The East Asian Finance Association and its sub-associations should focus on the following tasks:
  1. Promote cooperation among financial supervision institutions. The financial supervision institutions in East Asia should take the lead in building the cooperation mechanism. They should better exchange and share their expertise and information on financial products and financial technology, enhance cooperation on supervision technology, and unify financial supervision standards. They should also gather to discuss the timetable for opening financial sector to each other.

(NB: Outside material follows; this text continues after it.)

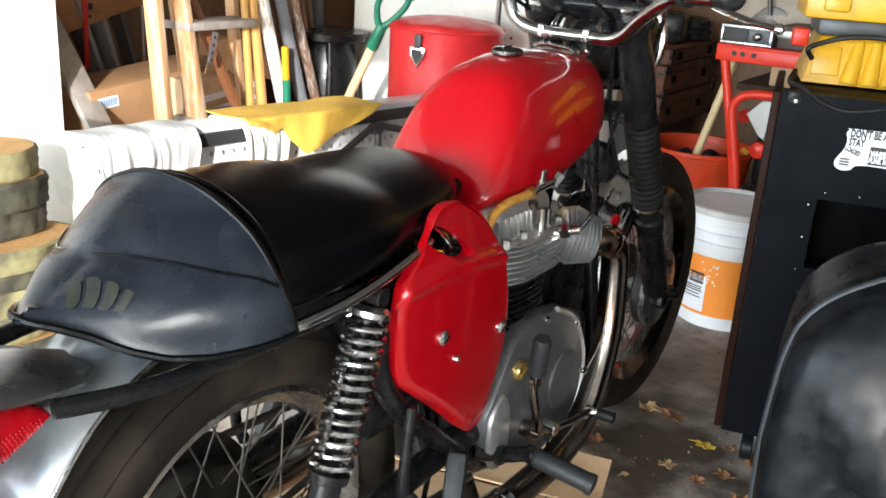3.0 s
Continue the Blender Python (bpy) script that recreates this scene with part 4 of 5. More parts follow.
def draped_cover():
    """A coated cover hanging over a boxy object, with folds running down from its corners."""
    c, ang, hx, hy, H = (.782, .745), 12, .277, .128, .746
    m = pose(c[0], c[1], 0, 0, 0, ang)
    n = 320

    def ridge(d, w):
        return math.exp(-(d / w) ** 2)

    def skin(a, k, z):
        p = 11.0
        ca, sa = math.cos(a), math.sin(a)
        r = (abs(ca) ** p + abs(sa) ** p) ** (-1 / p)
        x, y = hx * r * ca * k, hy * r * sa * k
        drop = max(0, (H - .06 - z) / H)
        out = .005 * noise.noise((x * 5, y * 5, z * 4)) - .0035 * abs(noise.noise((x * 11 + 3, y * 11, z * 5 + x * 7))) * min(1, drop * 4 + .2) + .0010 * noise.noise((x * 30, y * 30, z * 55))
        if y < 0:
            # a taut fold runs down from the corner, a softer one hangs below it
            q = ((x + hx - .026) * .86 - (.60 - z) * .50) / .88
            reach = min(1, drop * 5)
            out += .030 * ridge(q - .062, .046) * reach - .010 * ridge(q - .16, .055) * reach - .008 * ridge(q + .000, .030) * reach
            out += .020 * ridge(q + .13, .060) * min(1, drop * 2.2) - .006 * ridge(q + .060, .030) * drop + .010 * ridge(q - .27, .06) * drop
            edge = min(1, max(0, (x + hx - .012) / .07))
            out *= edge * edge * (3 - 2 * edge)
            out += .004 * math.sin(x * 60 + z * 14 + 3 * noise.noise((x * 4, 0, z * 4))) * drop ** 1.5
            # sharp little creases, slanting the way the cover is pulled
            along, across = x * .5 + z * .86, x * .86 - z * .5
            crease = 1 - abs(noise.noise((across * 17 + 4, along * 4.5, 1.3))) * 2.6
            fine = 1 - abs(noise.noise((across * 34 - along * 12, along * 19, 7.1))) * 3.0
            out += (.0045 * max(0, crease) ** 2 + .0022 * max(0, fine) ** 2) * edge * min(1, drop * 5)
        else:
            out += .012 * math.sin(x * 25 + y * 30) * drop
        f = 1 + out / max(.12, math.hypot(x, y)) * (1 if k > .7 else .15)
        sag = .010 * noise.noise((x * 8, y * 8, 3.3)) * (1 if k < .95 else 0)
        tilt = (.070 * (x / hx) + .035 * (y / hy)) * max(0, z / H)
        flare = -.050 * drop * min(1, max(0, -y / hy)) if k > .7 else 0
        return m @ Vector((x * f, y * f + flare, max(.004, z + sag + tilt)))
    levels = [(.001, H), (.3, H), (.5, H - .002), (.62, H - .006), (.72, H - .013), (.80, H - .023), (.87, H - .037), (.92, H - .053), (.96, H - .075), (.985, H - .10), (1.005, H - .135), (1.02, H - .18), (1.03, H - .23), (1.035, H - .28)]
    levels += [(1.035 - .035 * t / 70, (H - .28) * (1 - t / 70)) for t in range(1, 71)]
    rows = [[skin(2 * math.pi * i / n, k, z) for i in range(n)] for k, z in levels]
    ob = single("draped_cover", loft(rows, cap=False), TARP, "black coated weather cover draped over a boxy shape", "cover", base=(c[0], c[1], 0), sharp=70)
    i0 = int(n * (.5 + .5 * math.atan2(hy, hx) / math.pi)) % n
    part("piping", tube([r[i0 - 5] + Vector((-.003, -.003, 0)) for r in rows[1:]], .0042, 8, 2, flat=.4), TARP_EDGE, ob, "stitched edge seam")
    return ob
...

  2. Encourage cooperation among banks and other financial institutions on trade, financing, syndicate credit, bond issuance, guarantees, and insurance. Restrictions that hinder banks from opening branches in other countries of this region should be removed or reduced. Multilateral institutions, finance policy-making institutions and other official institutions should offer more credit guarantees and insurance for trade and investment in this region, thus diminishing the risks of private financial institutions.

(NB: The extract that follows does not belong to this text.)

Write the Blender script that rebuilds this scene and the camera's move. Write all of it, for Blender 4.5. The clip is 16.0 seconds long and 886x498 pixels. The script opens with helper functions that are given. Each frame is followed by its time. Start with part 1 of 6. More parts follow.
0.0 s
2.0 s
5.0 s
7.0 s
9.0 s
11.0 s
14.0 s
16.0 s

  3. Build a regional settlement system. In the context of increased intra-regional trade, the use of local currencies in this region should be encouraged in intra-regional trade, so as to reduce the transaction cost and shrink exchange rate risks. Since some of the 13 currencies in East Asia are not freely convertible, a multilateral settlement and payment system should be set up in this region on the basis of the existing bilateral settlement agreements. When the East Asian currency unit is mature, it can be taken as the pricing currency or basic pricing measure.
IV. Conclusion
The NEAT Working Group on East Asian Financial Cooperation agrees that financial cooperation is a crucial part of the regional integration process. Although the overall environment for financial cooperation has grown more and more favorable, risks are not low and obstacles are by no means slight. East Asian financial cooperation should be carried out further in the spirit of consensus and consultation so as to make great headway and bring practical benefits to the people of this region.